Exuberante. Sensacional. Espectacular! Estes têm sido alguns dos adjectivos utilizados para qualificar “Touro Indomável”, considerado o melhor filme dos anos 80 e que se baseia num livro auto-biográfico sobre a vida do boxeur Jake La Motta.

Rodado por altura em que o próprio Scorsese travava uma luta pessoal para se livrar do vício da cocaína o filme se, analisado de forma superficial, transmite a ideia de que é a intenção do realizador é meramente fazer com que o protagonista Jake (Robert De Niro) desconte nos outros as surras que a vida lhe dá. Mas o que acaba por sobressair durante o longa não são os combates dentro do ringue, magistralmente filmados por Scorsese, mas sim, as constantes derrocadas de Jake fora dele.

“Touro Indomável” é um retrato demolidor do que pode acontecer a um ser humano quando se deixa consumir pela paranóia e, por essa razão, passa a não confiar naqueles que o rodeiam e zelam pelo seu bem.

Apesar de se tornar rico e famoso, ter um irmão e uma namorada que o amam, duas perguntas vêm à tona constantemente no decurso do filme: por que é que a vida familiar de Jake é um inferno permanente quando tem tudo para ser de outra forma? É possível ajudar alguém que não reconhece que precisa de ajuda?
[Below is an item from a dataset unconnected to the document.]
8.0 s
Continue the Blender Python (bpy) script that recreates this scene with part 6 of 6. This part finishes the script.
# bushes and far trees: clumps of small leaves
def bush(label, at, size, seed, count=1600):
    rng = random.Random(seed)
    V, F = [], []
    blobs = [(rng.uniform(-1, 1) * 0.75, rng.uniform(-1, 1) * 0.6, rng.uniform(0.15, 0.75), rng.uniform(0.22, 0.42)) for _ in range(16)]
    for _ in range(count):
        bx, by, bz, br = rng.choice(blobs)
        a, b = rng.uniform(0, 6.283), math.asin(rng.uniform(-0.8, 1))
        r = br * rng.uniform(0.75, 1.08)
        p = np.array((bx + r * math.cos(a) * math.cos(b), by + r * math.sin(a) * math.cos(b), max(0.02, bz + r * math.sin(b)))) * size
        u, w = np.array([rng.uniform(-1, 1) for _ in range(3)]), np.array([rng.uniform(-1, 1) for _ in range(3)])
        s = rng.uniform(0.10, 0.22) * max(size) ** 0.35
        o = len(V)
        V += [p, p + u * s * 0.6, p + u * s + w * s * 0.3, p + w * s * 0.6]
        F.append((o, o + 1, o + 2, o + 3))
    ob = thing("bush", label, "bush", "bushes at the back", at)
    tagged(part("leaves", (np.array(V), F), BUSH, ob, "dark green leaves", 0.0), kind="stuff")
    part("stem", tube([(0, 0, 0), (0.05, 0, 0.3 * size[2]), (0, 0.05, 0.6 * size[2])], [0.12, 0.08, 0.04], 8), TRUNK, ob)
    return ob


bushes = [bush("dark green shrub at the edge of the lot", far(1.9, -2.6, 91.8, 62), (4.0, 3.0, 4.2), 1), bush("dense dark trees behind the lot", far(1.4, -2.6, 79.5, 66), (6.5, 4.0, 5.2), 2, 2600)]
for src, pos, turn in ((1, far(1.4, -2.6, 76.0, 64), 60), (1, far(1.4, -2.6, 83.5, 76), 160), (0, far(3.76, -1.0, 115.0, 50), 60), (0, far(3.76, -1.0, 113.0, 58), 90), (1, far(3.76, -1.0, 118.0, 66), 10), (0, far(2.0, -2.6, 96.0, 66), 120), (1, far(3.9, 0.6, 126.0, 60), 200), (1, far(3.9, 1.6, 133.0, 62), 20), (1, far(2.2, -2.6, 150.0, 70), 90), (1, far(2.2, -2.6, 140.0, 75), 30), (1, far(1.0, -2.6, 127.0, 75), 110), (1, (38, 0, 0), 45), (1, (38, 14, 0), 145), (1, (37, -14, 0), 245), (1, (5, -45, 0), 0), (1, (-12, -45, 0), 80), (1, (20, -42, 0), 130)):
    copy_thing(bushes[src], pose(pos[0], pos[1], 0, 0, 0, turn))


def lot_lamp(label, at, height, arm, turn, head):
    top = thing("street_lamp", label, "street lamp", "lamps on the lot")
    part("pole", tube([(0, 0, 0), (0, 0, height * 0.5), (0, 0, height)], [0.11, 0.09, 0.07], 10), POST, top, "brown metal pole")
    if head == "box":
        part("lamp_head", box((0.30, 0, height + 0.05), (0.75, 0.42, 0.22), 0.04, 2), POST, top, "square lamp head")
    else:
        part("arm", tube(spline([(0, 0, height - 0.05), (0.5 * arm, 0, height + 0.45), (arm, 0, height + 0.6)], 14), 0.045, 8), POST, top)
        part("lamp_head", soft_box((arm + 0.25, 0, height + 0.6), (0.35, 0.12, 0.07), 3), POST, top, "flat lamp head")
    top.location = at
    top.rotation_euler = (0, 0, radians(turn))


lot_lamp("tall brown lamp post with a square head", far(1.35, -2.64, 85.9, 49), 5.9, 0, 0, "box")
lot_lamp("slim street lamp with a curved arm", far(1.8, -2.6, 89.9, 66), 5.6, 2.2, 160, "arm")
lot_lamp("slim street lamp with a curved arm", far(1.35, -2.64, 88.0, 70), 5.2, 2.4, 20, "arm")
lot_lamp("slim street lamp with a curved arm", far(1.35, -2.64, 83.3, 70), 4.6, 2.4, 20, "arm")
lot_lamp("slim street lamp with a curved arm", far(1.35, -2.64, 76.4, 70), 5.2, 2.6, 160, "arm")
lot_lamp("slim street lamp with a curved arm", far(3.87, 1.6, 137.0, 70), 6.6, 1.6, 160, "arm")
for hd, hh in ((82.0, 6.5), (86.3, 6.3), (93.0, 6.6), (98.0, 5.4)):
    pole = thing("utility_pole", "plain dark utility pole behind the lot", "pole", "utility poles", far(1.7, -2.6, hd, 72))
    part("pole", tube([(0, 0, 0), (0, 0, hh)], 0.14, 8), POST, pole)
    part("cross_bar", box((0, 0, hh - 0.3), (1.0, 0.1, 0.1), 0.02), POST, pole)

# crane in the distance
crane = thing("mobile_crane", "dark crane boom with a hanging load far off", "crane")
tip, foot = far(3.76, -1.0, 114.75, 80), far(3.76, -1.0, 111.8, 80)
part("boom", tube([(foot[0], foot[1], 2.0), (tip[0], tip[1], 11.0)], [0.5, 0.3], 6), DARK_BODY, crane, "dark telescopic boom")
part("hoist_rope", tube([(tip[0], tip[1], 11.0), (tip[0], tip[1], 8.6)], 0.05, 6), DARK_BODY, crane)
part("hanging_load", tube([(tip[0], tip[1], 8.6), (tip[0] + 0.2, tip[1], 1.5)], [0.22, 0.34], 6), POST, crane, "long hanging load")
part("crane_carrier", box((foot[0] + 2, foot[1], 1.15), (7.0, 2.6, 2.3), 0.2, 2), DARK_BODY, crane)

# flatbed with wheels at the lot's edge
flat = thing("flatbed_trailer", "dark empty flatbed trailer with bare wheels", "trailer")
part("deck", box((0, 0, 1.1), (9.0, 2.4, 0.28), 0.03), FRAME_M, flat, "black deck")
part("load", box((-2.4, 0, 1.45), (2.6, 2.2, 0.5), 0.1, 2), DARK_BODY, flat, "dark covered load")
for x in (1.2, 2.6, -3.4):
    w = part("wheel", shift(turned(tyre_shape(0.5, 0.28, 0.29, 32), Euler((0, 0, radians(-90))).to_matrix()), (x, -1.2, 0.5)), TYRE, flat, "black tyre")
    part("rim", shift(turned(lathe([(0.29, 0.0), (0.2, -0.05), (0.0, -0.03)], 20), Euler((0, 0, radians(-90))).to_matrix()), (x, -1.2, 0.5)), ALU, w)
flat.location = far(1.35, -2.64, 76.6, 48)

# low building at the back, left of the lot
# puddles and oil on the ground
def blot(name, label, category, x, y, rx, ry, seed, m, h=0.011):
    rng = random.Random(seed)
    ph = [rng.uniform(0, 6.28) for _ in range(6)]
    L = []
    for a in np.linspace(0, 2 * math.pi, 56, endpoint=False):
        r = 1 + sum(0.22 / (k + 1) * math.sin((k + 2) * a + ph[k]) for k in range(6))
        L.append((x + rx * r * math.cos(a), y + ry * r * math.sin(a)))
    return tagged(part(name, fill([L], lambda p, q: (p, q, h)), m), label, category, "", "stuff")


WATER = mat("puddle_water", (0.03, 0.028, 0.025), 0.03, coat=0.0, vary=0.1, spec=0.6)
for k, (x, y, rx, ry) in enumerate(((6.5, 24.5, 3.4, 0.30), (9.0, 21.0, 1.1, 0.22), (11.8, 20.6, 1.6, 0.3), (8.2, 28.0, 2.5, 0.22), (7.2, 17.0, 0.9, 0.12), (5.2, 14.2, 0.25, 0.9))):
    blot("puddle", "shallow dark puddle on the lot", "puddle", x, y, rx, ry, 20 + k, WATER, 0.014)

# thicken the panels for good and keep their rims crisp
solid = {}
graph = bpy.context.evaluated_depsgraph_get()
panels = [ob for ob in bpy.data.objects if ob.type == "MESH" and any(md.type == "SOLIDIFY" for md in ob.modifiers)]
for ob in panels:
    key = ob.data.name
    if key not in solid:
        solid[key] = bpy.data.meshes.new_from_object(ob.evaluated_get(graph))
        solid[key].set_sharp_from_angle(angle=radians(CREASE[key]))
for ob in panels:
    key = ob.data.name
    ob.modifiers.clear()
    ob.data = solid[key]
É no processo de construção das respostas para estas questões que reside o grande trunfo e lição do filme: um homem pode cair num ringue e se levantar, mas quando começa a cair por dentro de si mesmo pronto, o caminho da auto-destruição está encontrado.

Ao longo do filme que, conta com uma direcção impecável de actores, acabamos por perceber que para Jake a luta mais difícil não é aquela que ele trava contra os seus adversários que vai destroçando, um a um no ringue, com seu talento.

Ela é essencialmente contra os fantasmas derivados de seus complexos psicológicos (que o levam a pensar que é capaz de resolver tudo sozinho e à sua maneira) e sexuais (que o levam a agredir violentamente o próprio irmão por supor que ele anda a seduzir sua amada). E Jake acaba por pagar um pesado tributo nesta sua luta inglória contra inimigos sem rosto: passa da degradação moral à física e, de Ícaro que um dia chegou perto do sol, termina seus dias como contador de piadas em casas nocturnas.
“Touro Indomável” é definitivamente uma lição de boxe e de vida, um soco no estômago na ilusão da auto-suficiência humana. Aliás, Scorsese defende que “o maior dos pecados é o orgulho”.